ゲートの評価前の遅延機能を示すスクリーンショット。

  • デプロイ前ゲートの場合、遅延は、デプロイされる成果物に対してすべてのバグをログするために必要な時間になります。
  • デプロイ後ゲートの場合、遅延は、デプロイされたアプリが安定した運用状態に達するまでの最長時間、デプロイされたステージで必要なすべてのテストの実行にかかる時間、デプロイ後にインシデントをログするのにかかる時間になります。

既定で、次のゲートを使用できます。

  • [Azure 関数の呼び出し]: Azure 関数の実行をトリガーし、正常に完了するようにします。 詳細については、「Azure 関数タスク」を参照してください。
  • [Azure Monitor アラートのクエリ]: 構成した Azure Monitor アラート規則を観察して、アクティブなアラートを確認します。 詳細については、「Azure Monitor タスク」を参照してください。
  • [REST API の呼び出し]: REST API を呼び出し、成功の応答が返された場合は続行します。 詳細については、「REST API タスクの呼び出し」を参照してください。
  • [作業項目のクエリ]: クエリから返された一致する作業項目の数がしきい値以内であることを確認します。 詳細については、「作業項目のクエリ タスク」を参照してください。
  • [Security and compliance assessment] (セキュリティとコンプライアンスの評価): 指定したサブスクリプションとリソース グループのスコープ内で、また必要に応じて特定のリソース レベルで、リソースに対する Azure Policy コンプライアンスを評価します。 詳細については、「Azure Policy コンプライアンス タスクを確認する」を参照してください。

既定のゲートを示すスクリーンショット。

Marketplace 拡張機能を使用して独自のゲートを作成することもできます。

すべてのゲートに適用される評価オプションは次のとおりです。

  • ゲートの再評価までの時間。 ゲートの連続した評価の間の時間間隔です。 サンプリング間隔ごとに、新しい要求が各ゲートに同時に送信され、新しい結果が評価されます。 サンプリング間隔は、構成したゲートの最も長い標準応答時間よりも長くして、すべての応答を受信して評価する時間を与えるようにすることをお勧めします。
  • ゲートが失敗するまでのタイムアウト。 すべてのゲートの最長評価期間です。 同じサンプリング間隔ですべてのゲートが成功する前にタイムアウトに達すると、デプロイは拒否されます。
  • ゲートと承認。 ゲートと承認の両方を構成している場合は、それらに必要な実行順序を選択します。 デプロイ前の条件の場合、既定では、最初に手動 (ユーザー) の承認を求め、その後ゲートを評価します。 これにより、リリースがユーザーによって拒否された場合は、システムでゲート機能を評価する必要がなくなります。 デプロイ後の条件の場合、既定では、ゲートを評価し、すべてのゲートが成功した場合にのみ手動の承認を求めます。 これにより、承認者は承認に必要なすべての情報を確認できます。

ゲートの分析について詳しくは、承認ログの表示に関する記事と「デプロイの監視と追跡」を参照してください。

ゲート評価フローの例

次の図は、ゲート評価のフローを示しています。
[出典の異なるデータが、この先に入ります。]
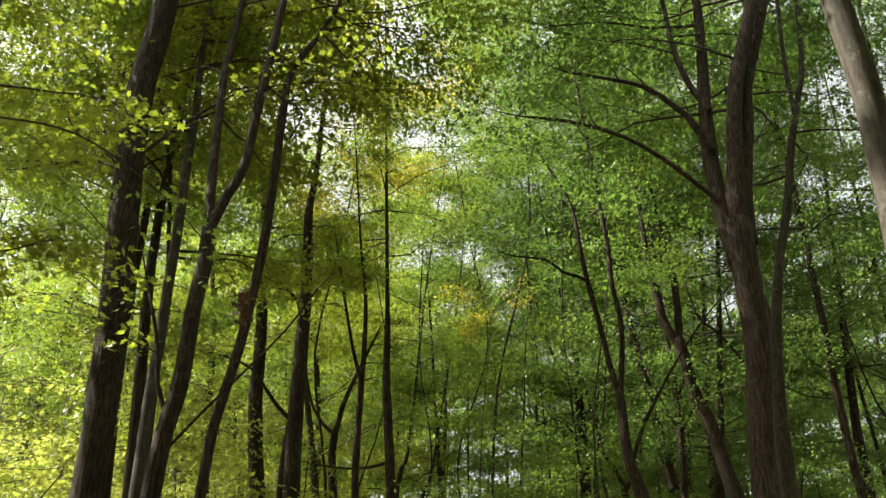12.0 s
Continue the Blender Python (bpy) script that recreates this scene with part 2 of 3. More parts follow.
def open_sky(p):
    """For rows of places: True inside one of the openings, and for most places in a clearing."""
    hit = np.zeros(len(p), bool)
    for c, far, r in OPENINGS:
        c, far = np.array(c), np.array(far)
        axis = (far - c) / np.linalg.norm(far - c)
        d = p - c
        s = d @ axis
        hit |= ((d ** 2).sum(1) - s * s < (r * (1 + 0.02 * s)) ** 2) & (s > -12)
    for c, r, stay in CLEARINGS:
        d = p - np.array(c)
        s = d @ np.array(sd)
        hit |= ((d ** 2).sum(1) - s * s < r * r) & (s > min(2.8, 2 * r)) & (rng.uniform(size=len(p)) > stay)
    return hit


def spray(p0, azimuth, rise, length, radius, per_metre, size, shape, twigs, shift, fine=True, flat=0.06, high_only=False):
    """A leafy branch: a bowed limb with side twigs in a nearly level fan, leaves along them.
    Returns the wood (vertices, triangles), the leaves (vertices, triangles)."""
    out = np.array([math.sin(azimuth), math.cos(azimuth), 0.0])
    across = np.array([out[1], -out[0], 0.0])
    s = np.linspace(0, 1, 6)
    bow = rng.uniform(-0.18, 0.18)
    flatten = rng.uniform(0.35, 0.75)
    line = p0 + np.outer(s * length, out) + np.outer(np.sin(s * math.pi) * bow * length, across)
    line[:, 2] += math.tan(rise) * length * (s - flatten * s ** 2)
    line[1:, :] += rng.normal(0, 0.035 * length ** 0.5, (5, 3))
    limb = spline(np.column_stack([line, radius * (1 - 0.88 * s ** 0.8)]), max(0.18, length / (12 if fine else 6)))
    wood_v, wood_t = [], []
    v, t = tube(limb, (5 if radius > 0.02 else 4) if fine else 3)
    wood_v.append(v), wood_t.append(t)
    count = len(v)
    at, head = [], []
    for k in range(twigs):
        f = 0.34 + 0.66 * (k + rng.uniform(0.1, 0.9)) / twigs
        i = min(int(f * (len(limb) - 1)), len(limb) - 2)
        start = limb[i, :3]
        side = 1 if k % 2 else -1
        ang = azimuth + side * rng.uniform(0.45, 1.0)
        tl = length * (0.22 + 0.75 * f * (1 - f)) * rng.uniform(0.7, 1.3)
        tip = start + np.array([math.sin(ang) * tl, math.cos(ang) * tl, tl * rng.uniform(-0.12, 0.28)])
        mid = (start + tip) / 2 + rng.normal(0, 0.06 * tl, 3)
        rad = max(limb[i, 3] * 0.5, 0.005)
        twig = np.column_stack([np.array([start, mid, tip]), [rad, rad * 0.65, rad * 0.25]])
        if not fine:
            twig = twig[::2]
        if fine or size < 0.12:
            v, t = tube(twig, 3, 0, count)
            wood_v.append(v), wood_t.append(t)
            count += len(v)
        n = max(4, int(per_metre * tl))
        g = rng.uniform(0.12, 1.08, n)
        q = start + (tip - start) * g[:, None] + (mid - (start + tip) / 2) * (1 - (2 * g - 1) ** 2)[:, None]
        spread = 0.16 * tl + 0.05
        q += np.column_stack([rng.normal(0, spread, n), rng.normal(0, spread, n), rng.normal(-0.02, flat + 0.03 * tl, n)])
        at.append(q)
        head.append(np.full(n, math.pi / 2 - ang))
    n = max(4, int(per_metre * length * 0.35))
    g = rng.uniform(0.55, 1.05, n)
    q = limb[np.clip((g * (len(limb) - 1)).astype(int), 0, len(limb) - 1), :3] + rng.normal(0, 0.10, (n, 3)) * [1, 1, 0.6]
    at.append(q)
    head.append(np.full(n, math.pi / 2 - azimuth))
    at, head = np.vstack(at), np.concatenate(head)
    ok = ~open_sky(at + shift + rng.normal(0, 0.25, at.shape)) | (rng.uniform(size=len(at)) < 0.06)
    # the added shade trees keep only leaves that stay out of view
    if high_only:
        w = at + shift
        ok &= ~((w[:, 2] < 2.6 + 0.97 * (w[:, 1] + 6.2)) & (np.abs(w[:, 0]) < 0.5 * (w[:, 1] + 7) + 1.5))
    if ok.any():
        at, head = at[ok], head[ok]
    lv, lt = leaves(at, head, size, shape)
    return (np.vstack(wood_v), np.vstack(wood_t)), (lv, lt)


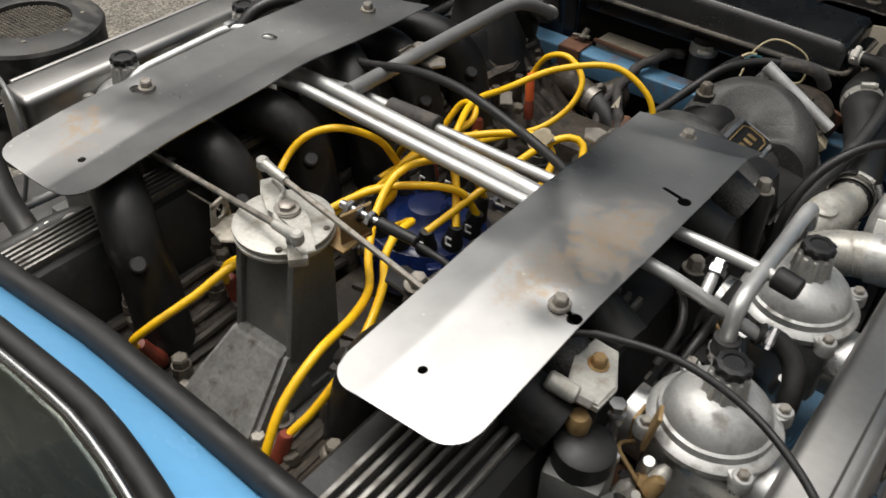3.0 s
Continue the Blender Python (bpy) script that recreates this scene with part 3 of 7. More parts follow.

ここでは、最初の安定化遅延期間と 3 つのサンプリング間隔の後に、デプロイが承認されます。

ゲート評価フロー図を示すスクリーンショット。

次の図は、ゲート評価のフローを示しています。ここでは、最初の安定化遅延期間の後、各サンプリング間隔ですべてのゲートが成功していません。 この場合、タイムアウト期間が過ぎると、デプロイは拒否されます。

ゲートの承認と失敗の例を示すスクリーンショット。